Stop-policy seam (extensibility)

worker_control.STOP_POLICIES maps a policy name → handler(worker, *, on_exit). Only "hard" is wired today. Future policies slot in as new handlers with no schema or API change (stop_policy is free-form TEXT in the DB, validated in Python against this registry):

  • drain — stop claiming, finish the current job, then park.
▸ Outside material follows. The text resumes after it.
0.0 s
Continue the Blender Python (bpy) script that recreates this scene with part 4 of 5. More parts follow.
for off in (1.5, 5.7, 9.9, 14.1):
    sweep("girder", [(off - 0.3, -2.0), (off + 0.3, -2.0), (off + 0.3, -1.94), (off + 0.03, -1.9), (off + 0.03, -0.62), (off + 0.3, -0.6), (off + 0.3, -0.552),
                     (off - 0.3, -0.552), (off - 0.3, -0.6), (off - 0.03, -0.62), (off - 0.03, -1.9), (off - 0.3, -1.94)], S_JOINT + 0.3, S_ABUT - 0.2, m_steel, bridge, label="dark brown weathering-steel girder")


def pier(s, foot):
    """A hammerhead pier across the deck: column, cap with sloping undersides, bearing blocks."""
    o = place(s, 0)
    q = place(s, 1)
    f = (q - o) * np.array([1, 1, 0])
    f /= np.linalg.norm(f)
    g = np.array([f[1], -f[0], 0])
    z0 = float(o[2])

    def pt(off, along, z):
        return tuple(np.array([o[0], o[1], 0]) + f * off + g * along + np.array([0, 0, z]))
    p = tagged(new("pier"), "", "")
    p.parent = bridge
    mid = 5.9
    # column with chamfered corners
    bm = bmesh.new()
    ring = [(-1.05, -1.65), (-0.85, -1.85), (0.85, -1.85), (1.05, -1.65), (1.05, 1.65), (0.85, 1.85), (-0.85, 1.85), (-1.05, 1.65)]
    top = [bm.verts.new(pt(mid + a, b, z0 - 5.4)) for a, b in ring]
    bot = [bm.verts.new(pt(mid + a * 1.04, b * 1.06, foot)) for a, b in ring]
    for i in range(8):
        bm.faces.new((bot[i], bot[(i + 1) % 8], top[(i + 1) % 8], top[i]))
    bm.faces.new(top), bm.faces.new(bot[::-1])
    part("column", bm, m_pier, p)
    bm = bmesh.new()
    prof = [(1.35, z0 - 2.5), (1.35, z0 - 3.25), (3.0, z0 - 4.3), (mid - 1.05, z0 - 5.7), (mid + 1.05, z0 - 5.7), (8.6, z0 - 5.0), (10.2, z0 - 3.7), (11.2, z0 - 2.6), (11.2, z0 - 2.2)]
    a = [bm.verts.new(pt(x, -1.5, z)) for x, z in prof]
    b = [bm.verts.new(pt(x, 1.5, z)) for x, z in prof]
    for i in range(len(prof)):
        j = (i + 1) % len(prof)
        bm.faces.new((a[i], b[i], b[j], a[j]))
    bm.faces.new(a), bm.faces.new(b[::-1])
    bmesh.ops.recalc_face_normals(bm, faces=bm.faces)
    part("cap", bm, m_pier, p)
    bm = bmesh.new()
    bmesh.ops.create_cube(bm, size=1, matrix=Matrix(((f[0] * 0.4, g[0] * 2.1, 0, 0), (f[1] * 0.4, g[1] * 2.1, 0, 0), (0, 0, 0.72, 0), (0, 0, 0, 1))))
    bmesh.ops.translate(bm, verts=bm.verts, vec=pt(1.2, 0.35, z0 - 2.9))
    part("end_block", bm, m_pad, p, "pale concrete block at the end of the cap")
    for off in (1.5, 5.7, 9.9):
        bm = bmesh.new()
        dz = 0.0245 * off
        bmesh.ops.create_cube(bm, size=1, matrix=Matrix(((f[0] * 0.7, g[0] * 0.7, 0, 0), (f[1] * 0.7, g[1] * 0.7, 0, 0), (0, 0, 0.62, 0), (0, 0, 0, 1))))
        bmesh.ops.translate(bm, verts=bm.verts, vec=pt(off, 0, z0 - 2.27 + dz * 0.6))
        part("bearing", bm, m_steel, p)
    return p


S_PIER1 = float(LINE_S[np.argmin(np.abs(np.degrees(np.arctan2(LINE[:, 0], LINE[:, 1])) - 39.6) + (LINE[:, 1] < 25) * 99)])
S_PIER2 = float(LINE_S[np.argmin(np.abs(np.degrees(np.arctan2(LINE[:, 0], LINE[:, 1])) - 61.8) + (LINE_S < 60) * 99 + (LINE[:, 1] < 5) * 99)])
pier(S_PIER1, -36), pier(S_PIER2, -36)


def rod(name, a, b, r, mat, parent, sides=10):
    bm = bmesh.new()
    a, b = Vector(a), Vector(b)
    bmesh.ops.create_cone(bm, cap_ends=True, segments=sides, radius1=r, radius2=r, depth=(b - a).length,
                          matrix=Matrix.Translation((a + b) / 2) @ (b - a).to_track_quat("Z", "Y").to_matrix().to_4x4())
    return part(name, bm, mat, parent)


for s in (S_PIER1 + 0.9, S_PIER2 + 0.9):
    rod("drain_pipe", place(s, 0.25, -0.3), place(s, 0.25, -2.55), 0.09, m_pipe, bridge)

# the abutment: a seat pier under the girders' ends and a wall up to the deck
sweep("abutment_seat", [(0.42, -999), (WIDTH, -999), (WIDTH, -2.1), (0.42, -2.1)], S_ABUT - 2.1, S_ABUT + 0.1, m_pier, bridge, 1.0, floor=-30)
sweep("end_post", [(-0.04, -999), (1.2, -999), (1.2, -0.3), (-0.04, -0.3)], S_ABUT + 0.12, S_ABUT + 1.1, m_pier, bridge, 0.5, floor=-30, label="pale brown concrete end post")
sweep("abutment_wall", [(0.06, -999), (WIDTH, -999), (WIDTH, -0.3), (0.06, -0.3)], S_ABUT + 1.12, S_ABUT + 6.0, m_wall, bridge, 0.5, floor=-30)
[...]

Maps onto the existing cooperative ClaimWorker._stop (checked between jobs).
  • pause — stop claiming but keep the warm model loaded for an instant resume (no RAM free).

API

from queue_workflows import worker_control

worker_control.disable_worker("spark", "gpu")            # hard stop + stay off
worker_control.enable_worker("spark", "gpu")             # resume
worker_control.set_worker_control("spark", "gpu",
    desired_state="off", stop_policy="hard", requested_by="ops")
worker_control.get_worker_control("spark", "gpu")        # row or None
worker_control.desired_state_for("spark", "gpu")         # 'on' | 'off' (None/absent ⇒ 'on')

CLI (console script): queue-worker-control --queue gpu --off [--host H] [--policy hard] / --on.
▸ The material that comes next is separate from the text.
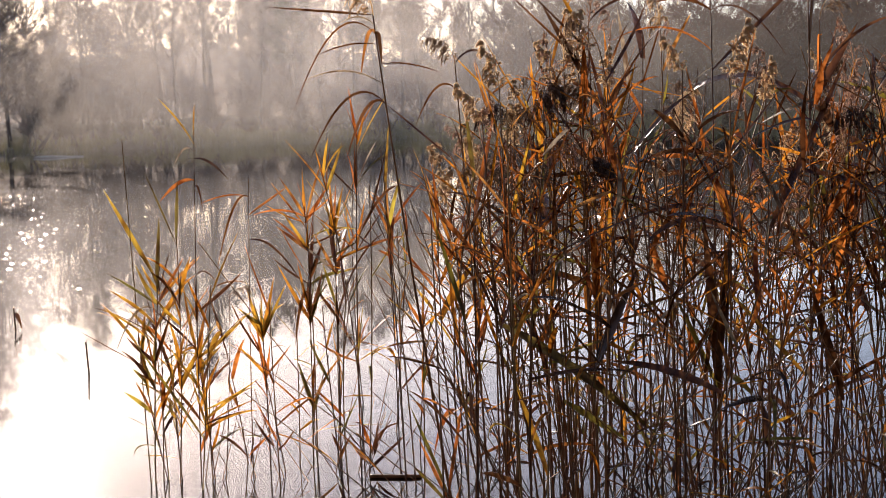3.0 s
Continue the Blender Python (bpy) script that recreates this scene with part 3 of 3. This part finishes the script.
GOLDEN = {"gold": 5.5, "amber": 1.6, "rust": 2.0, "olive": 1.2, "brown": 1.2}
RUSTY = {"rust": 4, "amber": 2.4, "brown": 2.5, "olive": 1, "straw": 0.4}
DENSE = {"brown": 3.9, "rust": 3.4, "olive": 1.1, "amber": 2.2, "straw": 0.7}
LOW = {"brown": 2, "olive": 2.6, "gold": 1.6, "rust": 1.8, "amber": 1.6, "straw": 0.8}
WITHERED = {"brown": 4, "rust": 0.5, "olive": 0.5}
LEFT, MIDDLE, RIGHT = "reeds in the thin clump", "reeds in the middle clump", "reeds in the dense stand"


def thin_clump():
    """A handful of thin golden reeds, their leaves held up and out."""
    rng = random.Random(21)
    gold = "short golden reed with long upright leaves standing in water"
    a = Reed(-0.79, 4.1, (-0.735, 4.1, 0.70), gold, LEFT, bow=-0.03, r0=0.0034)
    a.blade(0.63, (-0.896, 0.947), 0.0, 0.026, "gold", 1.2)
    a.blade(0.60, (-0.728, 0.855), 0.0, 0.022, "olive", 1.2)
    a.blade(0.62, (-0.815, 0.748), 0.03, 0.008, "brown")
    a.blade(0.50, (-0.895, 0.627), 0.01, 0.019, "gold", 1.2)
    a.blade(0.47, (-0.955, 0.577), 0.012, 0.008, "brown")
    a.blade(0.36, (-1.01, 0.51), 0.0, 0.007, "brown")
    a.blade(0.55, (-0.89, 0.42), 0.06, 0.012, "straw", 1.0)
    a.blade(0.58, (-0.66, 0.72), 0.0, 0.018, "rust", 1.1)
    for z in (0.58, 0.48, 0.38, 0.29, 0.20):
        a.fan(z, 3, 48, 0.19, 0.016, GOLDEN, rng, -8)
    b = Reed(-0.735, 4.08, (-0.674, 4.08, 0.79), gold, LEFT, bow=0.03, r0=0.003)
    b.blade(0.76, (-0.764, 1.0), 0.0, 0.011, "olive", 1.0)
    b.blade(0.75, (-0.662, 0.976), 0.0, 0.017, "olive", 1.2)
    b.blade(0.56, (-0.76, 0.68), 0.02, 0.020, "brown", 1.1)
    for z in (0.62, 0.50, 0.40, 0.30, 0.20):
        b.fan(z, 3, 52, 0.19, 0.015, GOLDEN, rng)
    tall = Reed(-0.645, 4.1, (-0.606, 4.1, 1.12), "thin golden reed with a small forked top standing in water", LEFT, bow=-0.01, r0=0.0028, r1=0.0012)
    tall.blade(1.08, (-0.71, 1.22), 0.01, 0.012, "gold")
    tall.blade(1.09, (-0.60, 1.20), 0.005, 0.010, "gold")
    tall.blade(1.06, (-0.676, 1.005), 0.03, 0.009, "straw")
    tall.blade(1.02, (-0.503, 0.958), 0.02, 0.011, "brown", 1.1)
    tall.blade(0.97, (-0.724, 0.90), 0.02, 0.017, "rust", 1.2)
    tall.blade(0.94, (-0.589, 0.868), 0.03, 0.010, "brown")
    tall.blade(0.66, (-0.55, 0.62), 0.03, 0.007, "brown")
    for z in (0.52, 0.42, 0.32, 0.22, 0.13):
        tall.fan(z, 3, 55, 0.20, 0.015, {"brown": 2, "rust": 2, "gold": 3}, rng, 10)
    for i in range(7):
        x, y = rng.uniform(-0.80, -0.56), rng.uniform(4.0, 4.2)
        h = rng.uniform(0.40, 0.72)
        r = Reed(x, y, (x + rng.gauss(-0.02, 0.09), y + rng.gauss(0, 0.06), h), gold, LEFT, bow=rng.gauss(0, 0.03), r0=0.0028)
        dress(r, rng, rng.randint(6, 9), h * 0.15, h * 0.99, {"spear": 5, "arch": 2, "flat": 3, "limp": 1.0}, GOLDEN, 0.95)
        if i % 2:
            r.fan(h * 0.9, 3, 45, 0.17, 0.015, GOLDEN, rng)
    low = Reed(-0.60, 4.1, (-0.52, 4.1, 0.60), "thin reed with a small dark hanging seed head", LEFT, bow=0.02, r0=0.0024, r1=0.001)
    low.plume("comb", 0.0, 0.45, 0.5)
    for i in range(4):                                   # leaning broken canes
        x = rng.uniform(-0.72, -0.58)
        w = rng.uniform(0.08, 0.22)
        Reed(x, rng.uniform(4.0, 4.15), (x + w, 4.1, rng.uniform(0.18, 0.42)), "thin bent cane leaning among the golden reeds", LEFT, r0=0.0022, r1=0.001, name="broken_reed")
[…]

Direct SQL — any consumer sharing the DB can write the row; the trigger handles the wake. ai_leads' Rails toggles workers this way (raw INSERT … ON CONFLICT), no Python on the request path.

get_worker_control swallows UndefinedTable, so the engine runs unchanged on a DB that predates migration 0012 (treated as ON, default-on).

Env knobs

  • AI_LEADS_WORKER_CONTROL_POLL_S — safety-poll cadence behind the LISTEN wake (default 5.0 s).
  • AI_LEADS_DISABLE_WORKER_CONTROL — keep the watcher inert (tests).

Residual gap

A hang that holds the GIL freezes the watcher thread too, so the in-process os._exit can't fire. The ultimate backstop is a host-local agent that docker kills the container when it sees worker_controls.desired_state='off' unacked — the engine cannot cross-host kill (it has no docker socket on a remote host). That host-local kill agent is future hardening, not part of this milestone.